525
Maakt deel uit van de beraadslagingen.
Nog vragen in de richting van de heer Stubenitsky?
Mijnheer Van Lunteren en mevrouw Van Beek.
Mijnheer Van Lunteren.
DE HEER VAN LUNTEREN:
Dank u wel, voorzitter.
Mijn vraag ging eigenlijk over de motie van die Boa's. Prima om dat te verbreden. Maar mijn huiver
om mee te tekenen was eigenlijk: we gaan toch niet ambtenaren creëren die het begrotingsgat
moeten gaan dichten van de gemeente en dan maar een taakstelling krijgen om zoveel mogelijk
bonnen te gaan schrijven? Kunt u dat uitsluiten? Want dan kan ik wel meegaan met de motie als
dat niet de bedoeling is van de boa's, dat we bonnenquota op gaan leggen aan de ambtenaren om
maar het gat van Boelema te vullen.
DE HEER STUBENITSKY:
Ik ben een grote jongen en ik kan best wel wat dingen doen maar ik kan natuurlijk nooit uitsluiten
dat ze extra bonnen gaan..., Maar het is niet mijn bedoeling in ieder geval. Het is de bedoeling dat
ze gewoon hun werk doen. En komt toevallig een parkeerwachter op een parkeerterrein en hij
loopt bonnetjes te controleren en ziet dat iemand zijn asbak leeg gooit, dan mag hij daar gerust
een bekeuring voor uitschrijven.
DE HEER VAN LUNTEREN:
Dat delen we. En dan hoop ik dat de wethouder hem net zo uitlegt als u.
DE VOORZITTER:
Mevrouw Van Beek.
MEVROUW VAN BEEK:
Ik heb een vraag aan u. Ik vond het interessant dat u een vergelijking maakt landelijk om een
beetje te benchmarken hoe we dat doen in Breda. U had het over de verkeersopbrengsten, dat die
voor Breda 6 miljoen zouden kunnen, 6 miljoen winst zou kunnen zijn. Bedoelt u misschien niet
omzet? Want ik vind dat verschil nogal groot van 6 miljoen en 1,75 miljoen. Misschien is dat het
verschil tussen winst en omzet? Maar...,
DE HEER STUBENITSKY:
Als u naar de parkeeropbrengsten van Breda kijkt, dat was 13 miljoen. En als ik dat met 100
vermenigvuldig, dan zit ik aan 1,5 miljard. En de opbrengsten in het Nederlandse zijn 614 miljoen.

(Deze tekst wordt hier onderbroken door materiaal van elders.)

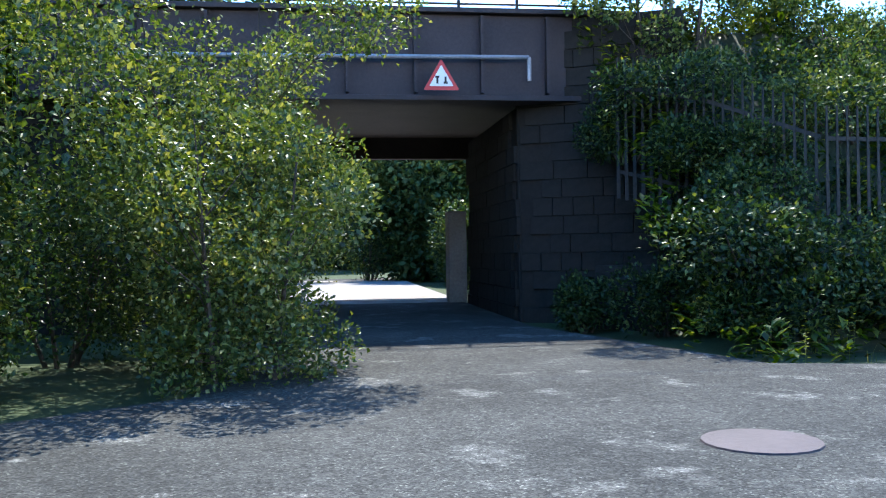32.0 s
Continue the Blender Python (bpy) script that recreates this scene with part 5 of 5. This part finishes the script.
def portal(at, yaw, high, wide, label):
    root = thing("railway_gantry", label, "railway gantry", at, yaw, "masts of the railway")
    part("upright", box((0.24, 0.24, high + 0.8), (0, 0, high / 2 - 0.4), (0, 0, 0), 0.02), M_STEEL, root)
    part("boom", box((wide, 0.16, 0.14), (wide / 2, 0, high - 0.08), (0, 0, 0), 0.01), M_STEEL, root)
    part("boom", box((wide * 0.75, 0.1, 0.08), (wide * 0.4, 0, high - 0.55), (0, 0, 0), 0.01), M_STEEL, root)
    for x in (0.45, 0.8):
        part("dropper", box((0.1, 0.1, 1.25), (wide * x, 0, high - 0.55), (0, 0, 0), 0.01), M_STEEL, root)
        part("insulator", tube((wide * x - 0.25, 0, high - 1.1), (wide * x + 0.25, 0, high - 1.0), 0.07, 0.07, 8), M_DARK_STEEL, root)
    part("brace", tube((0, 0, high - 1.0), (0.9, 0, high - 0.1), 0.04, 0.04, 6), M_STEEL, root)
    return root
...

Dus het is niet de omzet; het zullen de opbrengsten zijn.
DE VOORZITTER:
Goed. Dank u zeer.
Nog andere vragen?
Dan bent u zeer bedankt mijnheer Stubenitsky en wil ik overgaan naar de heer Ernst,
fractievoorzitter VVD.
DE HEER ERNST:
Dank u wel, voorzitter.
Als er een constante is in deze coalitieperiode dan zijn het wel de effecten van de financiële crisis
op met name het Grondbedrijf. Want deze coalitie begon deze periode al met het afboeken van een
groot bedrag op het Grondbedrijf. En nu zijn we toe aan de behandeling van de 3e begroting van
deze coalitie en het beeld is onverminderd zorgelijk. Want ook dit jaar is het sluitend krijgen van
de begroting geen eenvoudige zaak. Voorgaande jaren hebben we bezuinigingen ingeboekt door de
uitvoering van het coalitieakkoord. Extra bezuinigingen waren de afgelopen 2 jaar nodig om een
sluitend perspectief te krijgen. En deze effecten van de bezuinigingen zijn merkbaar voor iedereen
in Breda. Minder buurthuizen, minder subsidies voor activiteiten en minder plantjes iangs de weg.
De enorme versobering van de uitgaven van de gemeente hebben we conform het coalitieakkoord
kunnen invullen zonder de rekening eerst bij de burgers te leggen want we hebben gesneden in
eigen vlees.
Ook voor 2013 ontkomen we niet aan bezuinigingen. 1 miljoen op de Bredase overheid. Het moet
efficiënter, slimmer en met minder. Ook de bedragen die zijn ingeboekt bij Buurthuis van de
toekomst, combinatiefunctionarissen en bibliotheek zijn voorbeelden van hoe het anders
organiseren niet hoeft te leiden tot kwaliteitsverlies maar wel kan leiden tot minder kosten.